** BEGIN Material **

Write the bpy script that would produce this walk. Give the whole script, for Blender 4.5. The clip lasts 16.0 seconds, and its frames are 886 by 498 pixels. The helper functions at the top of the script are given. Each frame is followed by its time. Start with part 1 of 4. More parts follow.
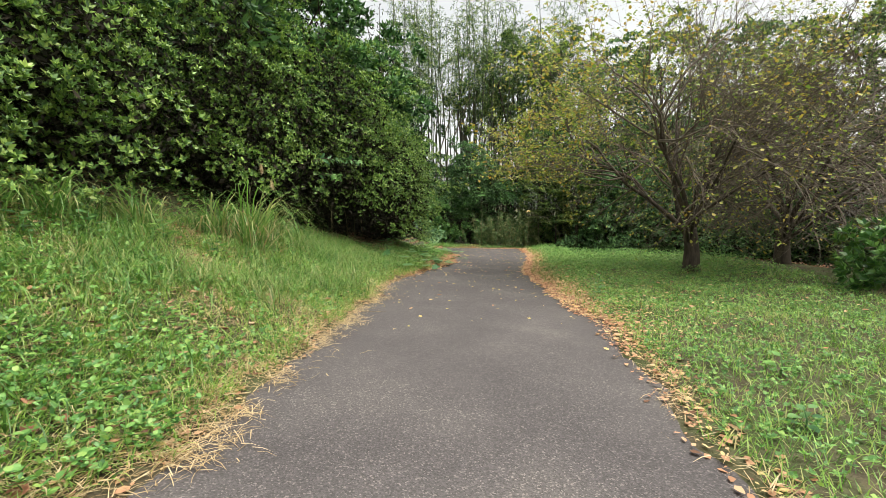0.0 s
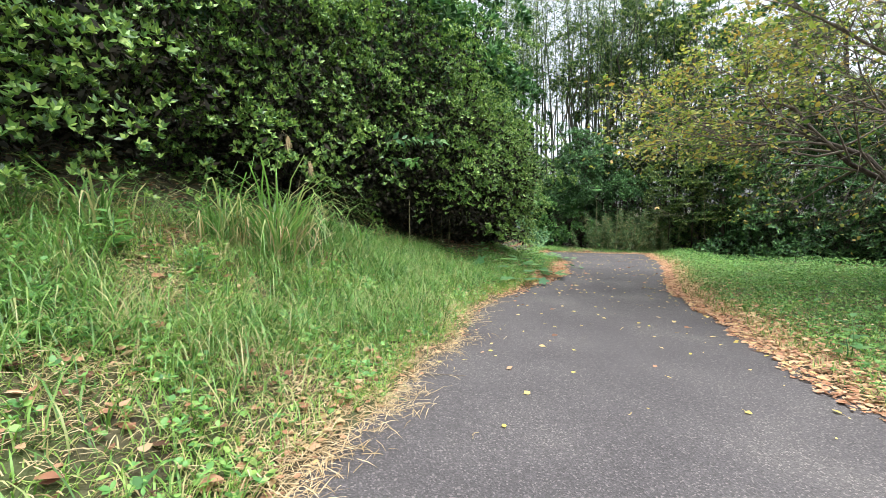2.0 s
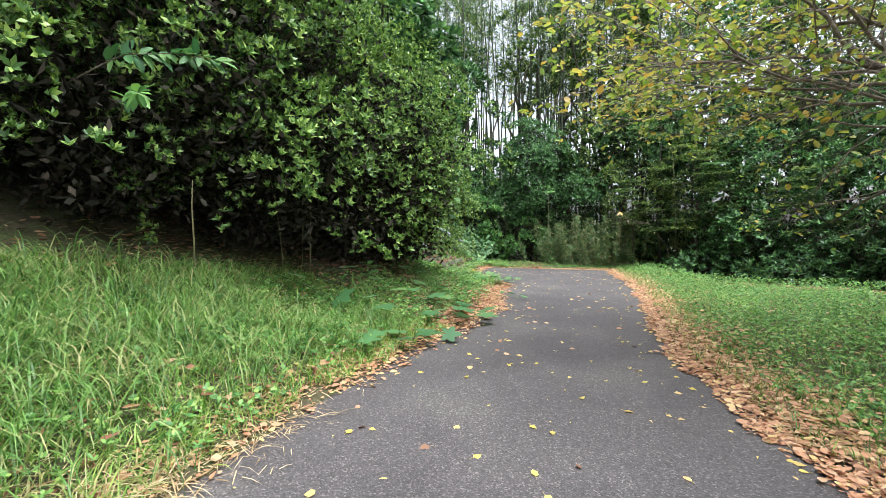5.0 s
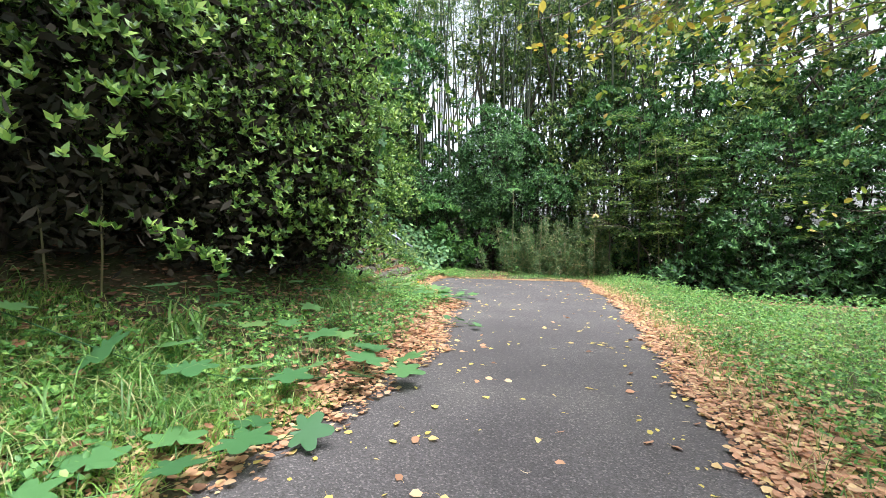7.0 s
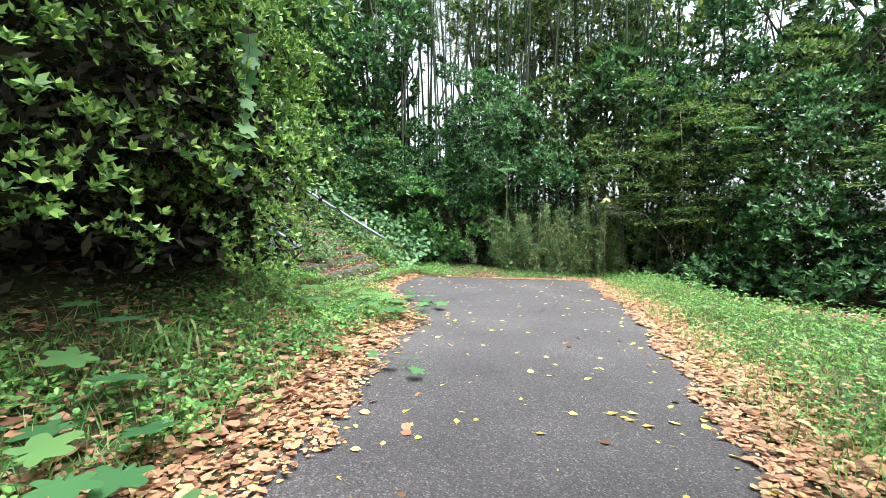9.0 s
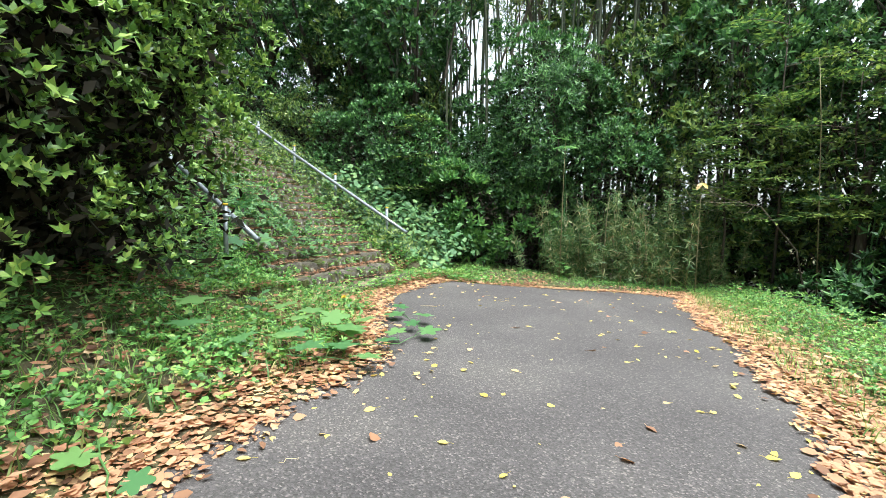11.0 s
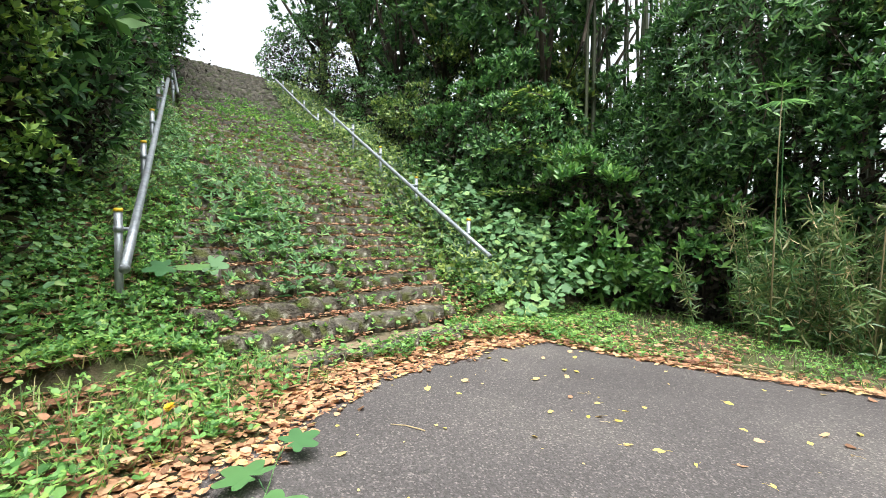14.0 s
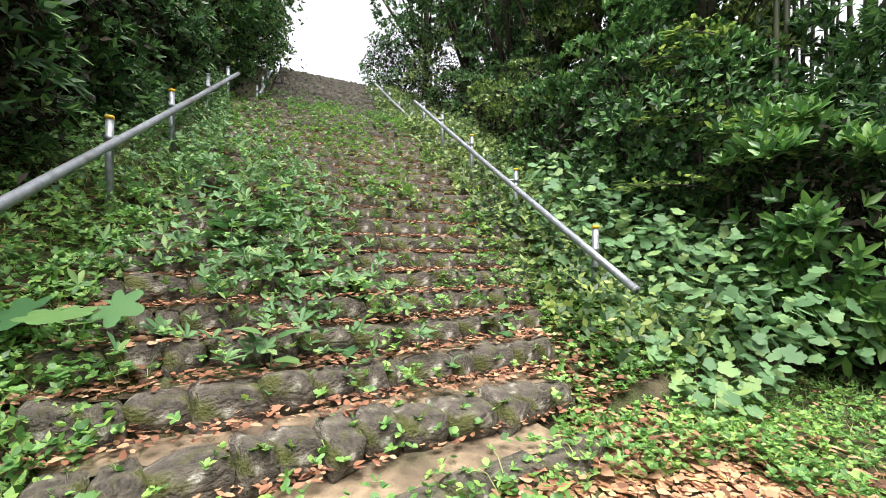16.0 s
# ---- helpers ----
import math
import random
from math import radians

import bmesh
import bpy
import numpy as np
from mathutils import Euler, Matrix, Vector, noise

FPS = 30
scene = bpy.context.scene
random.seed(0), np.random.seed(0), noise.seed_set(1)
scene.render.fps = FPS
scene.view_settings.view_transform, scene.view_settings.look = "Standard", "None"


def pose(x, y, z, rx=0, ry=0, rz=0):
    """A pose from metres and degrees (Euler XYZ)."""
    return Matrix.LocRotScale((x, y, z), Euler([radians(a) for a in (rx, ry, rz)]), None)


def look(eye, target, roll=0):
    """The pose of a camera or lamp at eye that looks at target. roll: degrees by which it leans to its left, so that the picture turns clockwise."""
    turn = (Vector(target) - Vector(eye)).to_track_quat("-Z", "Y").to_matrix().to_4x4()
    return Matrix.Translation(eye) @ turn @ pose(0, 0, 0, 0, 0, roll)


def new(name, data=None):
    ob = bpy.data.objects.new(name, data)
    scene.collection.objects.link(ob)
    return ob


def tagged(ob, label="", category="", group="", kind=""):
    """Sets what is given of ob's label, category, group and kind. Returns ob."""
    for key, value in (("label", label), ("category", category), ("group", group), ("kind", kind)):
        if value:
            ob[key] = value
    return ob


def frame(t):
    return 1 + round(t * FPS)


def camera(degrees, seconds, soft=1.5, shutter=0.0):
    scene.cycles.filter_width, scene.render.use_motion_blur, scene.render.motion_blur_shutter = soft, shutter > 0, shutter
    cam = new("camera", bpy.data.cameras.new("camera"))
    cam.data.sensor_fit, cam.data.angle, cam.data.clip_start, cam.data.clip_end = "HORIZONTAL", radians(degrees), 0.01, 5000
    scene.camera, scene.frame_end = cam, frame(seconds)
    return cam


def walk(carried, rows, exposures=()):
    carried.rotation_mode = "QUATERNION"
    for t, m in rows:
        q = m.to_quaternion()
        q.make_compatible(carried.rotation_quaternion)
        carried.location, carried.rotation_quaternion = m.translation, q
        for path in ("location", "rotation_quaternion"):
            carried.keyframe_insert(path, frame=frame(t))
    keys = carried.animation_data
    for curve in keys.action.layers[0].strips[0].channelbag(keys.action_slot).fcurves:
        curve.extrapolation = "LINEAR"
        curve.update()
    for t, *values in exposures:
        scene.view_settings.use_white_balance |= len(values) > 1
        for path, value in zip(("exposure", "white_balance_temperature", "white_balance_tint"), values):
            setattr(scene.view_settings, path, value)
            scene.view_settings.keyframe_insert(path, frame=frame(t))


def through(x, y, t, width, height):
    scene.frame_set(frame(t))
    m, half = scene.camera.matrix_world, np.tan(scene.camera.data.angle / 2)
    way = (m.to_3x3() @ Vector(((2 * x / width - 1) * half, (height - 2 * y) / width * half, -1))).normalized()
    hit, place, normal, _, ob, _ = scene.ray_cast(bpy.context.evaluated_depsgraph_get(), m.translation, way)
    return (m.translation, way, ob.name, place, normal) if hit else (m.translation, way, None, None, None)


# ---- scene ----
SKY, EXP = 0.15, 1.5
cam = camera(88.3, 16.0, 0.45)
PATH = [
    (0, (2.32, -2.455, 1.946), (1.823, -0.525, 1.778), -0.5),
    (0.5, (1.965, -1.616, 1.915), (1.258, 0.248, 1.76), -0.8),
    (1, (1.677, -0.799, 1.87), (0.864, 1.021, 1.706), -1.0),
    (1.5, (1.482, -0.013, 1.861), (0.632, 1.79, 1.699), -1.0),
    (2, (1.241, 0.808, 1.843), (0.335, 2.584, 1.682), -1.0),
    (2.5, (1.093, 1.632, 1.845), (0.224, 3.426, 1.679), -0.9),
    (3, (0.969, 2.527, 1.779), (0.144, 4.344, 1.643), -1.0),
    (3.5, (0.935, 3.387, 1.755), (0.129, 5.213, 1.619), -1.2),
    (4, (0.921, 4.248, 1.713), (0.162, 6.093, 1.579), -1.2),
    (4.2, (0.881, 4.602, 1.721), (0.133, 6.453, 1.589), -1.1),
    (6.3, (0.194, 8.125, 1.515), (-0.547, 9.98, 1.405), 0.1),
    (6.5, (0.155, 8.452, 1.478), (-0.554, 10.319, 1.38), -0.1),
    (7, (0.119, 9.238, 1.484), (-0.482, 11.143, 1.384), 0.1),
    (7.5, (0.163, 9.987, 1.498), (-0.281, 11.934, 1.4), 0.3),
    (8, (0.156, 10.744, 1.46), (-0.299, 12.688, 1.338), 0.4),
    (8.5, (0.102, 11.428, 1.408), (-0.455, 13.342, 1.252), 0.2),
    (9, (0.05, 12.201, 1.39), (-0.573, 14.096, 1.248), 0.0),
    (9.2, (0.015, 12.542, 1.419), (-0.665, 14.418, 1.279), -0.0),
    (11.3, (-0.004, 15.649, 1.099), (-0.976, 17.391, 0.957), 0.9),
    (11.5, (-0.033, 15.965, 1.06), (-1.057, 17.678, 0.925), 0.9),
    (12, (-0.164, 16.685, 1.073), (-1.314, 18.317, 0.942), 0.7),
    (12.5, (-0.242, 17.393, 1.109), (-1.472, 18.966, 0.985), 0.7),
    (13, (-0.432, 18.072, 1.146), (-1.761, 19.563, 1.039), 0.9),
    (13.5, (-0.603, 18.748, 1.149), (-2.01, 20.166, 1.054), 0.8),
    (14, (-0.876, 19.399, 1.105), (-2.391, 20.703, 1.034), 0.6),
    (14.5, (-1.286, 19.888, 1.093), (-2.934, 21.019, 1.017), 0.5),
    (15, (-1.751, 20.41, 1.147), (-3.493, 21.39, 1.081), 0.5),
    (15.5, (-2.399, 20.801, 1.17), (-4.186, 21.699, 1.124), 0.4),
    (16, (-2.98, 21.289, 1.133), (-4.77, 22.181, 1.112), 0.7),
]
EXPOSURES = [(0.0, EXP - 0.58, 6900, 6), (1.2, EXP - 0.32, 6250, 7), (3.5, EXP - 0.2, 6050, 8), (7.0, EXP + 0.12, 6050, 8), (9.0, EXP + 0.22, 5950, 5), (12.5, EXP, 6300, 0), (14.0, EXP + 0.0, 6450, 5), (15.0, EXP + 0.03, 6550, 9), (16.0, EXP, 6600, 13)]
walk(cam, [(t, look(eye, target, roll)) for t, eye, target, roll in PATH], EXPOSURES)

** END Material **

Using the material above, return every line exactly as it appears, minus the pictures.

Write the bpy script that would produce this walk. Give the whole script, for Blender 4.5. The clip lasts 16.0 seconds, and its frames are 886 by 498 pixels. The helper functions at the top of the script are given. Each frame is followed by its time. Start with part 1 of 4. More parts follow.
0.0 s
2.0 s
5.0 s
7.0 s
9.0 s
11.0 s
14.0 s
16.0 s
# ---- helpers ----
import math
import random
from math import radians

import bmesh
import bpy
import numpy as np
from mathutils import Euler, Matrix, Vector, noise

FPS = 30
scene = bpy.context.scene
random.seed(0), np.random.seed(0), noise.seed_set(1)
scene.render.fps = FPS
scene.view_settings.view_transform, scene.view_settings.look = "Standard", "None"


def pose(x, y, z, rx=0, ry=0, rz=0):
    """A pose from metres and degrees (Euler XYZ)."""
    return Matrix.LocRotScale((x, y, z), Euler([radians(a) for a in (rx, ry, rz)]), None)


def look(eye, target, roll=0):
    """The pose of a camera or lamp at eye that looks at target. roll: degrees by which it leans to its left, so that the picture turns clockwise."""
    turn = (Vector(target) - Vector(eye)).to_track_quat("-Z", "Y").to_matrix().to_4x4()
    return Matrix.Translation(eye) @ turn @ pose(0, 0, 0, 0, 0, roll)


def new(name, data=None):
    ob = bpy.data.objects.new(name, data)
    scene.collection.objects.link(ob)
    return ob


def tagged(ob, label="", category="", group="", kind=""):
    """Sets what is given of ob's label, category, group and kind. Returns ob."""
    for key, value in (("label", label), ("category", category), ("group", group), ("kind", kind)):
        if value:
            ob[key] = value
    return ob


def frame(t):
    return 1 + round(t * FPS)


def camera(degrees, seconds, soft=1.5, shutter=0.0):
    scene.cycles.filter_width, scene.render.use_motion_blur, scene.render.motion_blur_shutter = soft, shutter > 0, shutter
    cam = new("camera", bpy.data.cameras.new("camera"))
    cam.data.sensor_fit, cam.data.angle, cam.data.clip_start, cam.data.clip_end = "HORIZONTAL", radians(degrees), 0.01, 5000
    scene.camera, scene.frame_end = cam, frame(seconds)
    return cam


def walk(carried, rows, exposures=()):
    carried.rotation_mode = "QUATERNION"
    for t, m in rows:
        q = m.to_quaternion()
        q.make_compatible(carried.rotation_quaternion)
        carried.location, carried.rotation_quaternion = m.translation, q
        for path in ("location", "rotation_quaternion"):
            carried.keyframe_insert(path, frame=frame(t))
    keys = carried.animation_data
    for curve in keys.action.layers[0].strips[0].channelbag(keys.action_slot).fcurves:
        curve.extrapolation = "LINEAR"
        curve.update()
    for t, *values in exposures:
        scene.view_settings.use_white_balance |= len(values) > 1
        for path, value in zip(("exposure", "white_balance_temperature", "white_balance_tint"), values):
            setattr(scene.view_settings, path, value)
            scene.view_settings.keyframe_insert(path, frame=frame(t))


def through(x, y, t, width, height):
    scene.frame_set(frame(t))
    m, half = scene.camera.matrix_world, np.tan(scene.camera.data.angle / 2)
    way = (m.to_3x3() @ Vector(((2 * x / width - 1) * half, (height - 2 * y) / width * half, -1))).normalized()
    hit, place, normal, _, ob, _ = scene.ray_cast(bpy.context.evaluated_depsgraph_get(), m.translation, way)
    return (m.translation, way, ob.name, place, normal) if hit else (m.translation, way, None, None, None)


# ---- scene ----
SKY, EXP = 0.15, 1.5
cam = camera(88.3, 16.0, 0.45)
PATH = [
    (0, (2.32, -2.455, 1.946), (1.823, -0.525, 1.778), -0.5),
    (0.5, (1.965, -1.616, 1.915), (1.258, 0.248, 1.76), -0.8),
    (1, (1.677, -0.799, 1.87), (0.864, 1.021, 1.706), -1.0),
    (1.5, (1.482, -0.013, 1.861), (0.632, 1.79, 1.699), -1.0),
    (2, (1.241, 0.808, 1.843), (0.335, 2.584, 1.682), -1.0),
    (2.5, (1.093, 1.632, 1.845), (0.224, 3.426, 1.679), -0.9),
    (3, (0.969, 2.527, 1.779), (0.144, 4.344, 1.643), -1.0),
    (3.5, (0.935, 3.387, 1.755), (0.129, 5.213, 1.619), -1.2),
    (4, (0.921, 4.248, 1.713), (0.162, 6.093, 1.579), -1.2),
    (4.2, (0.881, 4.602, 1.721), (0.133, 6.453, 1.589), -1.1),
    (6.3, (0.194, 8.125, 1.515), (-0.547, 9.98, 1.405), 0.1),
    (6.5, (0.155, 8.452, 1.478), (-0.554, 10.319, 1.38), -0.1),
    (7, (0.119, 9.238, 1.484), (-0.482, 11.143, 1.384), 0.1),
    (7.5, (0.163, 9.987, 1.498), (-0.281, 11.934, 1.4), 0.3),
    (8, (0.156, 10.744, 1.46), (-0.299, 12.688, 1.338), 0.4),
    (8.5, (0.102, 11.428, 1.408), (-0.455, 13.342, 1.252), 0.2),
    (9, (0.05, 12.201, 1.39), (-0.573, 14.096, 1.248), 0.0),
    (9.2, (0.015, 12.542, 1.419), (-0.665, 14.418, 1.279), -0.0),
    (11.3, (-0.004, 15.649, 1.099), (-0.976, 17.391, 0.957), 0.9),
    (11.5, (-0.033, 15.965, 1.06), (-1.057, 17.678, 0.925), 0.9),
    (12, (-0.164, 16.685, 1.073), (-1.314, 18.317, 0.942), 0.7),
    (12.5, (-0.242, 17.393, 1.109), (-1.472, 18.966, 0.985), 0.7),
    (13, (-0.432, 18.072, 1.146), (-1.761, 19.563, 1.039), 0.9),
    (13.5, (-0.603, 18.748, 1.149), (-2.01, 20.166, 1.054), 0.8),
    (14, (-0.876, 19.399, 1.105), (-2.391, 20.703, 1.034), 0.6),
    (14.5, (-1.286, 19.888, 1.093), (-2.934, 21.019, 1.017), 0.5),
    (15, (-1.751, 20.41, 1.147), (-3.493, 21.39, 1.081), 0.5),
    (15.5, (-2.399, 20.801, 1.17), (-4.186, 21.699, 1.124), 0.4),
    (16, (-2.98, 21.289, 1.133), (-4.77, 22.181, 1.112), 0.7),
]
EXPOSURES = [(0.0, EXP - 0.58, 6900, 6), (1.2, EXP - 0.32, 6250, 7), (3.5, EXP - 0.2, 6050, 8), (7.0, EXP + 0.12, 6050, 8), (9.0, EXP + 0.22, 5950, 5), (12.5, EXP, 6300, 0), (14.0, EXP + 0.0, 6450, 5), (15.0, EXP + 0.03, 6550, 9), (16.0, EXP, 6600, 13)]
walk(cam, [(t, look(eye, target, roll)) for t, eye, target, roll in PATH], EXPOSURES)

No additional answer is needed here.